* [TASK TO CARRY OUT]:
Without the pictures, can you quote each line below exactly?

* [DATASET EXTRACT]:
┄┄┄┄┄┄┄┄┄┄┄┄┄┄┄┄┄┄┄┄

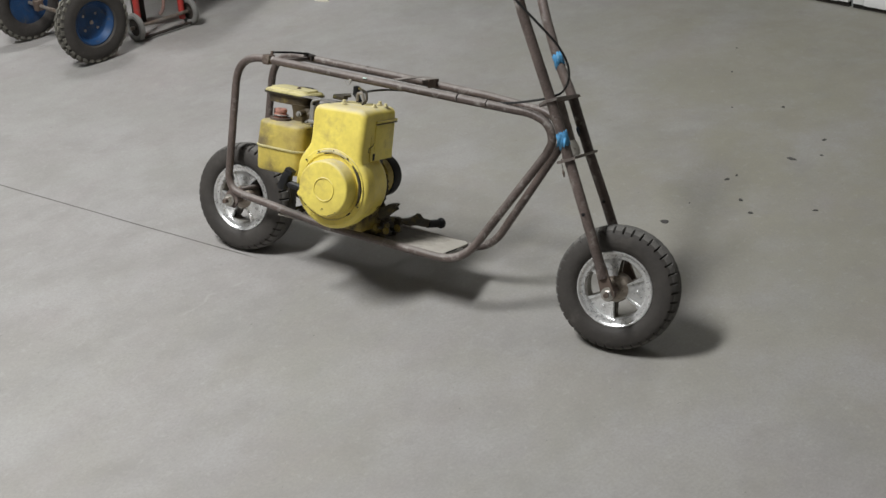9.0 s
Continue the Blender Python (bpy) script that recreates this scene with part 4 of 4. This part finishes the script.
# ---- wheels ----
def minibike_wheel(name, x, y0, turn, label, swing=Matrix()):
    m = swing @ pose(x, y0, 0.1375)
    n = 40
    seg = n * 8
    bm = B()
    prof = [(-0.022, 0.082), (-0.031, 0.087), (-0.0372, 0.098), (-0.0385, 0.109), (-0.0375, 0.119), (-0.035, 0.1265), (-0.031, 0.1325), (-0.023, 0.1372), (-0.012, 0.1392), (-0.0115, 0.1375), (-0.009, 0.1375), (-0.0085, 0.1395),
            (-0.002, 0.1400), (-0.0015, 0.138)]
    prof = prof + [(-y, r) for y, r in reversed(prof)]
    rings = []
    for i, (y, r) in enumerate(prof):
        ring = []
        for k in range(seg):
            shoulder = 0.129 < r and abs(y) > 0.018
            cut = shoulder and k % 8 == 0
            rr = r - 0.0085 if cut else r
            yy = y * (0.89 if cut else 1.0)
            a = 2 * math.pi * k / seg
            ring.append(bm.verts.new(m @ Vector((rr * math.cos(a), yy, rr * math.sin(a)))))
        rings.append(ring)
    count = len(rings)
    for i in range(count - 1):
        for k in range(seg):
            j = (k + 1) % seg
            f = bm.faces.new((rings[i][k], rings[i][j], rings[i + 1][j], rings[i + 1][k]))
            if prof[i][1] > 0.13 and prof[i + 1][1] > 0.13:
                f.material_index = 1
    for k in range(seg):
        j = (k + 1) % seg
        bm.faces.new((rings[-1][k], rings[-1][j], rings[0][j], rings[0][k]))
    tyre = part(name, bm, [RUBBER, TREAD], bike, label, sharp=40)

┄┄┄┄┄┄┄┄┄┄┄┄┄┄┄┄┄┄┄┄

* [TASK SOLUTION]:
9.0 s
Continue the Blender Python (bpy) script that recreates this scene with part 4 of 4. This part finishes the script.
# ---- wheels ----
def minibike_wheel(name, x, y0, turn, label, swing=Matrix()):
    m = swing @ pose(x, y0, 0.1375)
    n = 40
    seg = n * 8
    bm = B()
    prof = [(-0.022, 0.082), (-0.031, 0.087), (-0.0372, 0.098), (-0.0385, 0.109), (-0.0375, 0.119), (-0.035, 0.1265), (-0.031, 0.1325), (-0.023, 0.1372), (-0.012, 0.1392), (-0.0115, 0.1375), (-0.009, 0.1375), (-0.0085, 0.1395),
            (-0.002, 0.1400), (-0.0015, 0.138)]
    prof = prof + [(-y, r) for y, r in reversed(prof)]
    rings = []
    for i, (y, r) in enumerate(prof):
        ring = []
        for k in range(seg):
            shoulder = 0.129 < r and abs(y) > 0.018
            cut = shoulder and k % 8 == 0
            rr = r - 0.0085 if cut else r
            yy = y * (0.89 if cut else 1.0)
            a = 2 * math.pi * k / seg
            ring.append(bm.verts.new(m @ Vector((rr * math.cos(a), yy, rr * math.sin(a)))))
        rings.append(ring)
    count = len(rings)
    for i in range(count - 1):
        for k in range(seg):
            j = (k + 1) % seg
            f = bm.faces.new((rings[i][k], rings[i][j], rings[i + 1][j], rings[i + 1][k]))
            if prof[i][1] > 0.13 and prof[i + 1][1] > 0.13:
                f.material_index = 1
    for k in range(seg):
        j = (k + 1) % seg
        bm.faces.new((rings[-1][k], rings[-1][j], rings[0][j], rings[0][k]))
    tyre = part(name, bm, [RUBBER, TREAD], bike, label, sharp=40)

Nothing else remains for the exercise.